Juts zog den Herzkönig, nachdem sie eine Karte plaziert hatte. Sie legte ihn an die Stelle links außen, die gerade frei geworden war, weil sie eine schwarze Sieben auf eine rote Acht hatte legen können.
Chessy wirkte in letzter Zeit reserviert. Sie schrieb dies seinem Termin bei Dr. Horning zu. Auch sie war nervös. Sie fühlte sich unvollständig ohne Kind. Um so schlimmer, daß Louise es ihr dauernd unter die Nase rieb. Juts hatte gedacht, die Ehe würde sie vollständig erfüllen. Sosehr sie Chessy liebte, die Ehe war nicht das allein Seligmachende, von dem sie geträumt hatte, als sie jung war.
Die Ehefrau mußte sie erst noch finden, die nicht für ihren Mann dachte. Manche Frauen mußten ihre Männer hintergehen, andere mußten sie sabotieren. Wieder andere verbrachten Tage, Wochen und Monate damit, ihren Männern weiszumachen, daß ihnen ein bestimmter Gedanke ganz von selbst gekommen sei, wenn er ihnen in Wirklichkeit von der Ehefrau eingepflanzt worden war. Das kostete sehr viel Energie. Chester konnte sie wenigstens direkt herumkommandieren.

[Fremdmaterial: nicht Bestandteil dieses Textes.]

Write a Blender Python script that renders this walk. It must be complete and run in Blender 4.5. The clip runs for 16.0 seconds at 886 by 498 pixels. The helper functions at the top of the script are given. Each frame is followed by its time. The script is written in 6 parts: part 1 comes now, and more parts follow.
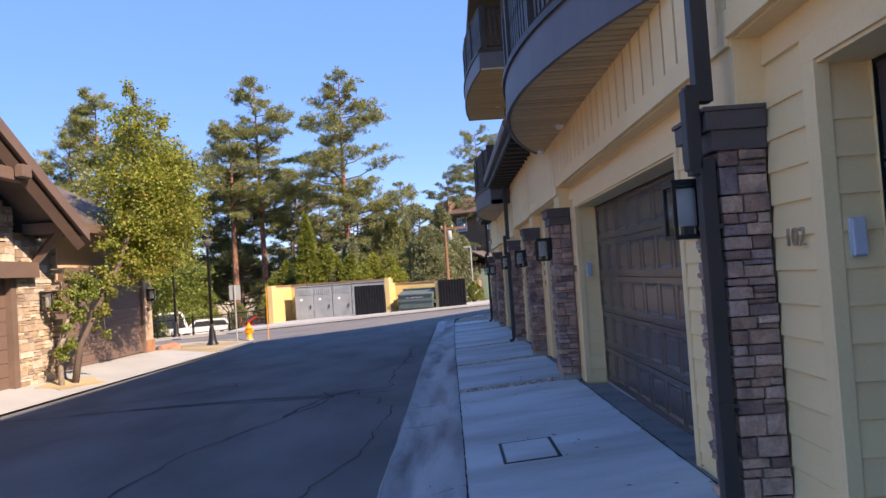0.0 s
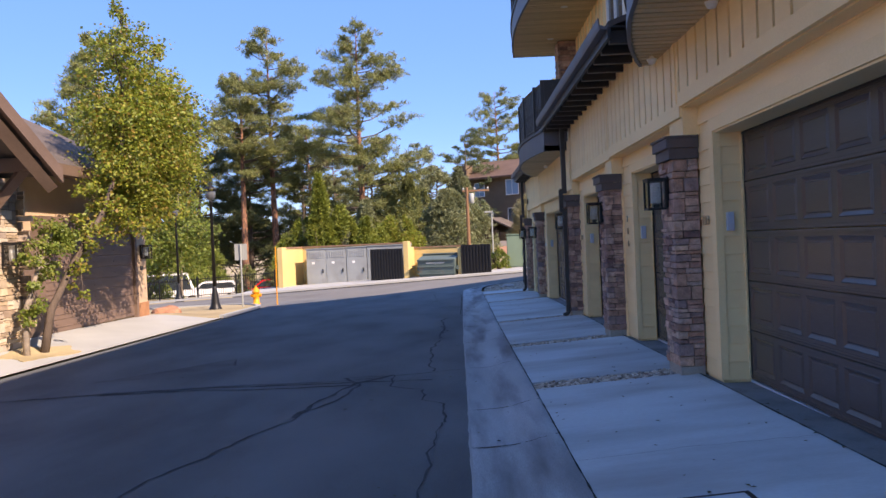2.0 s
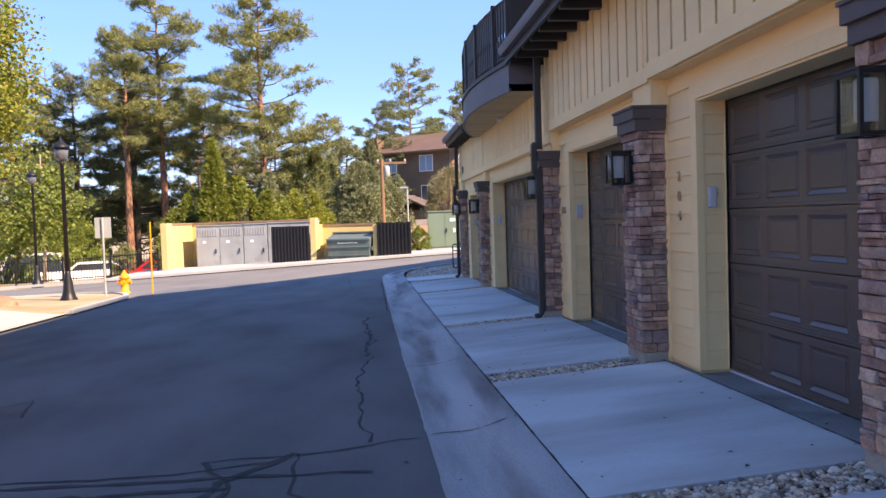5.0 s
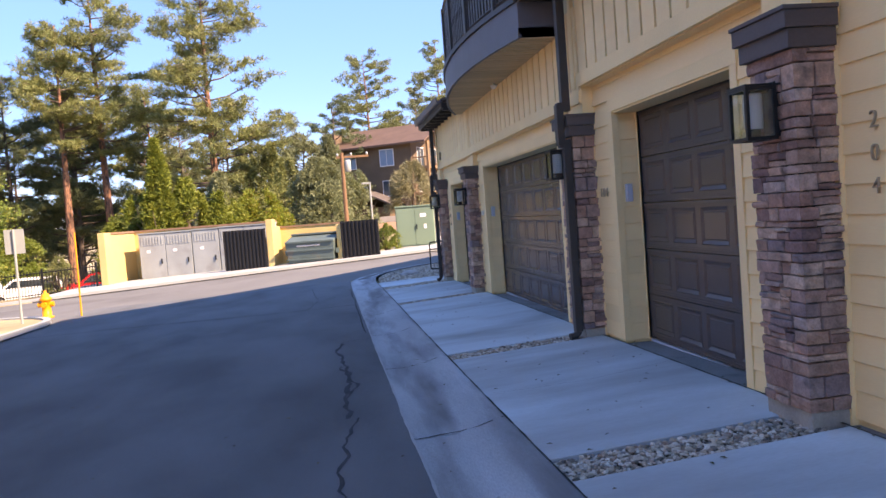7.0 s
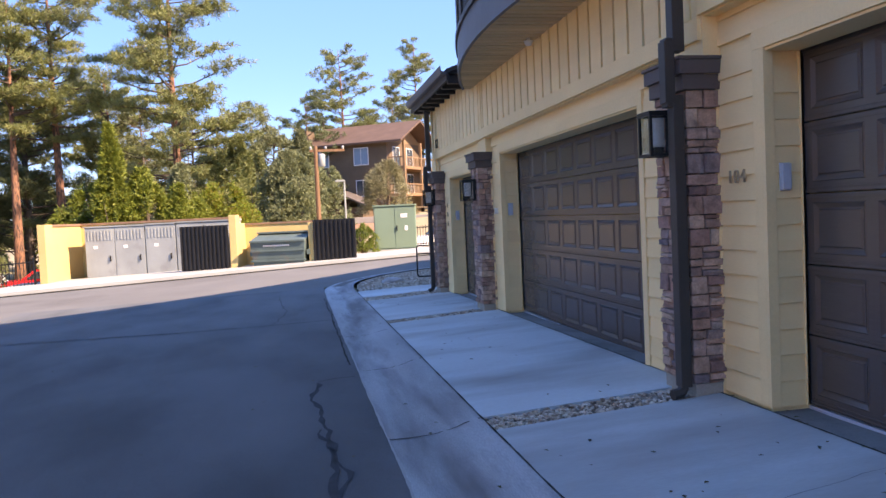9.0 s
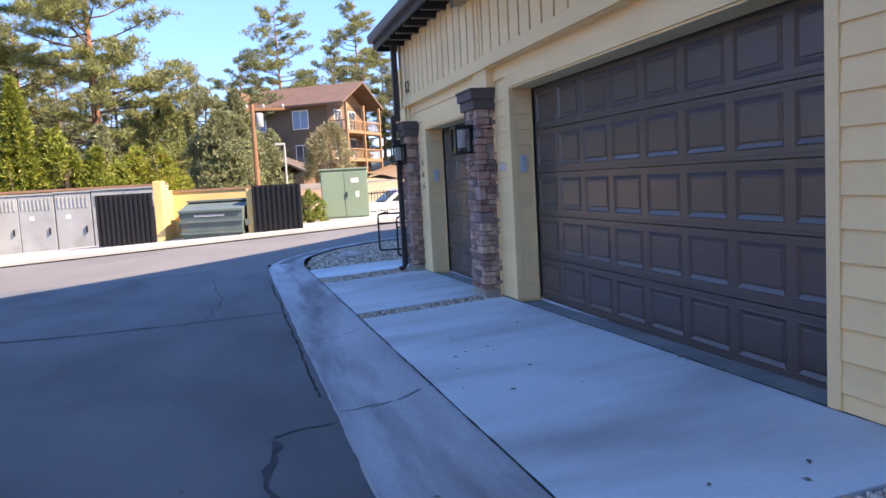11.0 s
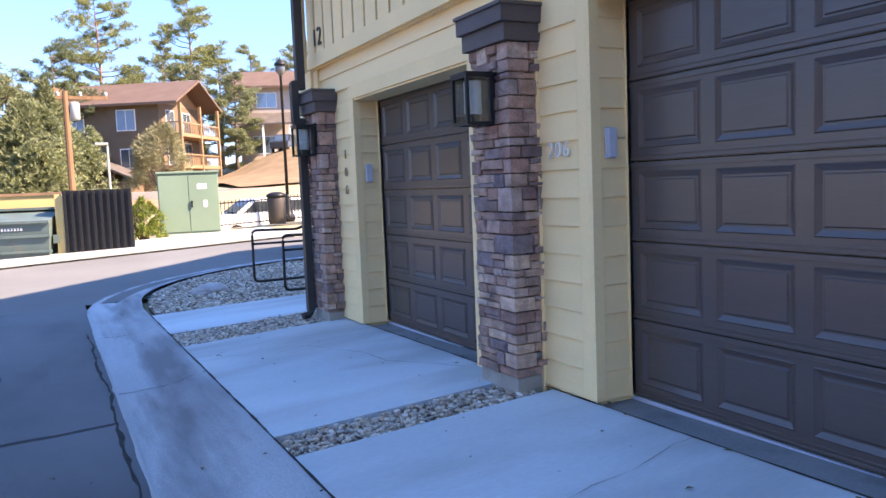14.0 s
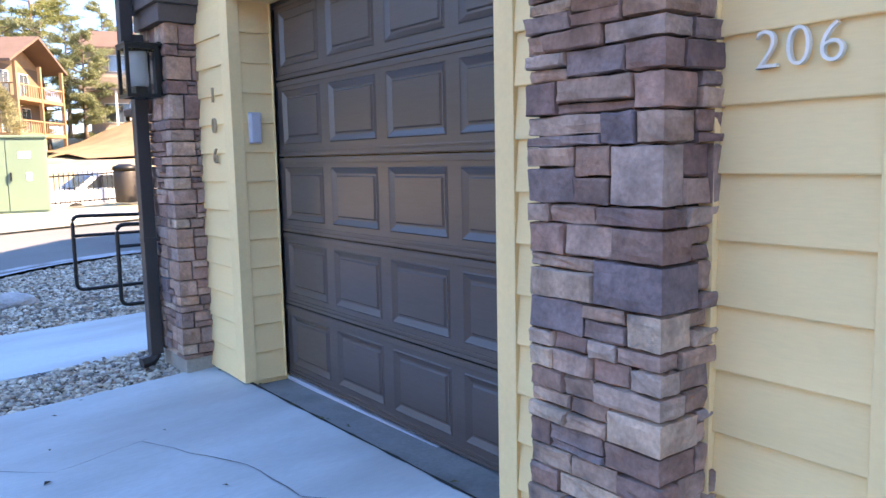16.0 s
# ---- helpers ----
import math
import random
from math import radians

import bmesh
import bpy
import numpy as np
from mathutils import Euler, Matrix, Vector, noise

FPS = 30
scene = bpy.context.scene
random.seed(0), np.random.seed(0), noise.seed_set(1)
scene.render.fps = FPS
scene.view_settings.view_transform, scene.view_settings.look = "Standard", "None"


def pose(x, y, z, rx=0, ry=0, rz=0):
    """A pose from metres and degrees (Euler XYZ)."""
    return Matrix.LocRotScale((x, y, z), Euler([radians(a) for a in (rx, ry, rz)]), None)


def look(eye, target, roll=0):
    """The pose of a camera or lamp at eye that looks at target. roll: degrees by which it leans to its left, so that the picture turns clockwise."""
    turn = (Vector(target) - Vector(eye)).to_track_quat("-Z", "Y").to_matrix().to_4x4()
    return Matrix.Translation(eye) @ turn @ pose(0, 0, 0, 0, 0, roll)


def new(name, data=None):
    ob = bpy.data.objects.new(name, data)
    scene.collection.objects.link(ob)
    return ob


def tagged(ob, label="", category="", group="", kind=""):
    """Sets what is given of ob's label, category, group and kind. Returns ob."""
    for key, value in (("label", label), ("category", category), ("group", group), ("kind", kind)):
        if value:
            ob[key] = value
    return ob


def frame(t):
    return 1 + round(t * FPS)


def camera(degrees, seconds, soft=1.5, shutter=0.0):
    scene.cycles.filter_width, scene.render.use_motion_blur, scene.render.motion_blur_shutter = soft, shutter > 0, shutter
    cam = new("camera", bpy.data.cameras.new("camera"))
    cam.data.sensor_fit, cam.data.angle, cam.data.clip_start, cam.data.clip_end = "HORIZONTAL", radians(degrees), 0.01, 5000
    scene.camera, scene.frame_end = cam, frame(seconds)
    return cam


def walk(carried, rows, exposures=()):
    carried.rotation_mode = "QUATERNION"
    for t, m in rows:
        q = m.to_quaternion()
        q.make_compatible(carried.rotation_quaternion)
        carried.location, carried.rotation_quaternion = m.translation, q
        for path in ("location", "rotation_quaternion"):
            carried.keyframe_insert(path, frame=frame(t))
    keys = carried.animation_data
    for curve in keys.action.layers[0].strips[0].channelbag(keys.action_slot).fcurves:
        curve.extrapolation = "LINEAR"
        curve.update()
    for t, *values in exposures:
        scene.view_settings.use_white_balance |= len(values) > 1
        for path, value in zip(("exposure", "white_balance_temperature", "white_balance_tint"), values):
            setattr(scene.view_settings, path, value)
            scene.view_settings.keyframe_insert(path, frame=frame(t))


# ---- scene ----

Sie fragte sich, ob Männer unfähig waren, vorauszudenken, oder ob ihre Gedanken sich einfach vollkommen von denen der Frauen unterschieden. Sie dachte daran, ihr Haus abzuzahlen, Geld für den Notfall beiseite zu legen - nur tat sie es nie -, und dann dachte sie an ihre Freunde, ihre Feinde und schließlich an Kleider. Kleider machten Frauen. Daran glaubte sie fest, und sie war überzeugt, daß Louise von den maßgeblichen Leuten nie Ernst genommen würde, weil sie zu viel Mode schmuck trug. Caesura Frothingham trug ganz sicher zu viel Schmuck - dicke Klunker vor Sonnenuntergang. Wirklich schauerlich. Aber Louise fuhr für ein klirrendes Armband nach Baltimore und zurück. Um so besser, wenn auch die Ohrringe Töne von sich gaben.